Demdike Stare at Union Chapel, 31 March 2012

The Union Chapel seemed like the perfect choice as a venue for this rare live performance by techno obscurantists Demdike Stare. But this was a disappointing show. I’m not sure what I expected from them, but it was certainly more than they delivered.

Before the main set, DJ Justin Spear played an excellent set of folk-infused psychedelic jazz from suitably fusty-sounding 60s and 70s vinyl. He’s a great DJ who must spend ungodly hours crate-digging to turn up such gems. Should you ever see his name in the radio schedules, you should tune in.
While Spear spun his sounds, the atmosphere of the chapel was diluted by a large white screen that faced the audience, awaiting Demdike Stare’s projected backdrop. Organisers ATP promised audio-visuals that would “texture map the inside of the chapel”, but all this amounted to was projected images spilling across the screen to flicker across the chapel’s recesses.
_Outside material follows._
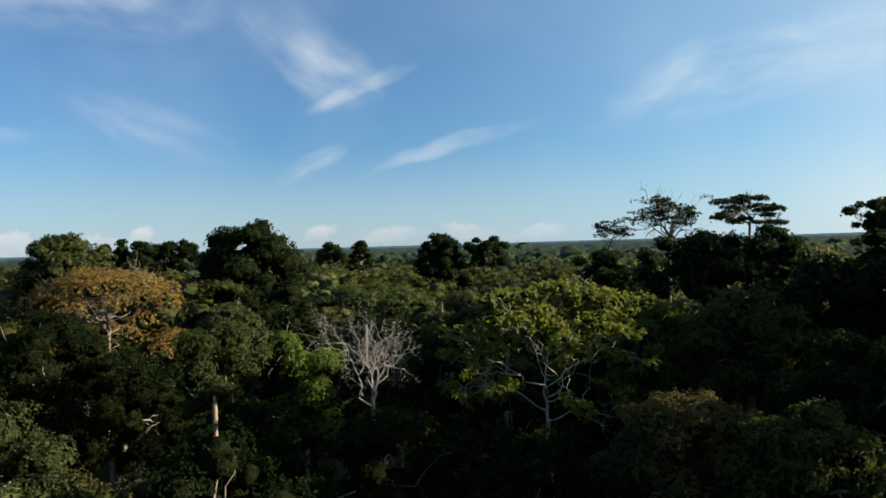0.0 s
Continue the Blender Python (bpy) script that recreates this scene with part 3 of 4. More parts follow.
def tree(seed, az, d, top, radius, depth, shape, leaf_kind, leaves, leaf, label, bark=None, trunk=0.3, limbs=9, limb_r=0.12, tuft=5, blade=0.5, reach=0.85, thin=1.0, group="", keep=1.0, solid=0.6, show=0, open_front=0.0, show_r=0.1, show_span=(-0.1, 0.8), show_rise=(0.35, 1.1), stem=0.35, dip=0.0, droop=0.25):
    """One tree that stands az degrees round and d metres away, its crown ending at the height top."""
    rng = np.random.default_rng(seed)
    x, y = polar(az, d)
    foot = float(terrain(np.array(x), np.array(y))) - 0.2
    base = new("tree")
    base.location = (x, y, foot)
    tagged(base, label, "tree", group)
    low = depth * (1.3 if shape in ("dome", "ragged") else 1.0)
    lobes = lobes_of(rng, shape, radius, low)
    lobes[:, 2] += top - foot
    if dip:                        # a saddle between two heads of the crown
        across = (lobes[:, 0] * y - lobes[:, 1] * x) / d
        lobes[:, 2] -= dip * np.exp(-((across - 0.1) / 1.3) ** 2) + 0.09 * np.abs(across)
    if open_front:                 # limbs lie bare on the side of the tower
        toward = -(lobes[:, 0] * x + lobes[:, 1] * y) / d / radius
        lobes = lobes[~((toward > 0.1) & (lobes[:, 2] < top - foot - depth * open_front))]
    inside = masses(rng, cored(lobes, shape, radius, depth) if d > 28 and solid > 0.5 and not show else lobes, solid if d < 28 else max(solid, 0.5 if d < 60 else 0.6) if solid > 0.5 else solid, 0.36, 28 < d < 125)
    if d > 58:
        v, f = together(inside, foliage(rng, lobes, int(leaves * 1.9), leaf * 0.8, tuft, blade + 0.2, thin, True))
    else:
        v, f = together(inside, foliage(rng, lobes, int(leaves * (1.9 if d > 28 else 1.15)), leaf * (0.92 if d > 28 else 1.0), tuft, blade, thin, droop=droop))
    wood = Wood()
    fork = np.array([0, 0, top - foot - depth * 0.95])
    wood.limb(rng, (0, 0, 0), fork, trunk * 1.3, trunk * 0.75, 0.01, 8, 10, 0.006)
    head = fork + [0, 0, depth * stem]
    wood.limb(rng, fork, head, trunk * 0.7, trunk * 0.35, 0.05)
    order = np.argsort(-lobes[:, 3])[:limbs]
    for k in order:
        s = fork + (head - fork) * rng.uniform(0, 1)
        e = s + (lobes[k, :3] - s) * reach
        wood.limb(rng, s, e, limb_r, limb_r * 0.35, 0.14, 7, 6, 0.05)
        mid = s + (e - s) * 0.6
        for q in range(2):
            wood.limb(rng, mid, e + rng.normal(size=3) * lobes[k, 3] * 0.7, limb_r * 0.5, limb_r * 0.15, 0.1, 5, 5, 0.06)
    boughs = []
    for k in range(show):
        a = k * 2.4 + rng.uniform(-0.3, 0.3)
        way = np.array([math.cos(a), math.sin(a), rng.uniform(*show_rise)]) + np.array([-x, -y, 0]) / d * 0.45
        bough = Wood()
        bough.branch(rng, fork + (head - fork) * rng.uniform(*show_span), way, radius * rng.uniform(0.34, 0.5), show_r, 3, 0.7, 0.10)
        boughs.append(bough)
    stem_part = part("trunk", wood.mesh("trunk", bark or GREY_BARK), base)
    for bough in boughs:
        part("limb", bough.mesh("limb", bark or GREY_BARK), stem_part)
    part("crown", mesh_from("crown", v, f, LEAF[leaf_kind], inner=len(inside[1]), inside=SHADE_CORE if leaf_kind == "deep" or (d < 28 and leaf_kind != "glossy") else HALF_SHADE_CORE), base)
    PLACED.append((x, y, radius * keep, top, top - depth))
    return base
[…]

And just as Sean Canty and Miles Whittaker’s minimal techno shades the brashness of club sounds into bleakness and revenant nostalgia, their chosen images guttered in an ocular fug of distressed celluloid, from which occasional unrelated images emerged, serving only to emphasise the atmospheric inertia engendered by the music.

On record, Demdike Stare music reverberates with the membranous elasticity of frame drums, dubbed-out echoes in the hollows of eviscerated beats. Live, the same mix of elements, a blend of Shackleton-style mid-east dub, Ghost Box nostalgia and cinematic allusion, is preserved, but watered down to allow the duo plenty space to operate. Their set was only about an hour long, but I disengaged long before it was over.

To be fair, it should be obvious that Demdike Stare’s music wouldn’t come across live. Their sound is best enjoyed as a solitary, sublimated indulgence. It sounded good in the chapel though. Driven by my uncompromisingly uncomfortable pew to relocate from a central vantage point to an empty seat in a side aisle, I could appreciate just how nicely the music was spatialised around the vaulted interior.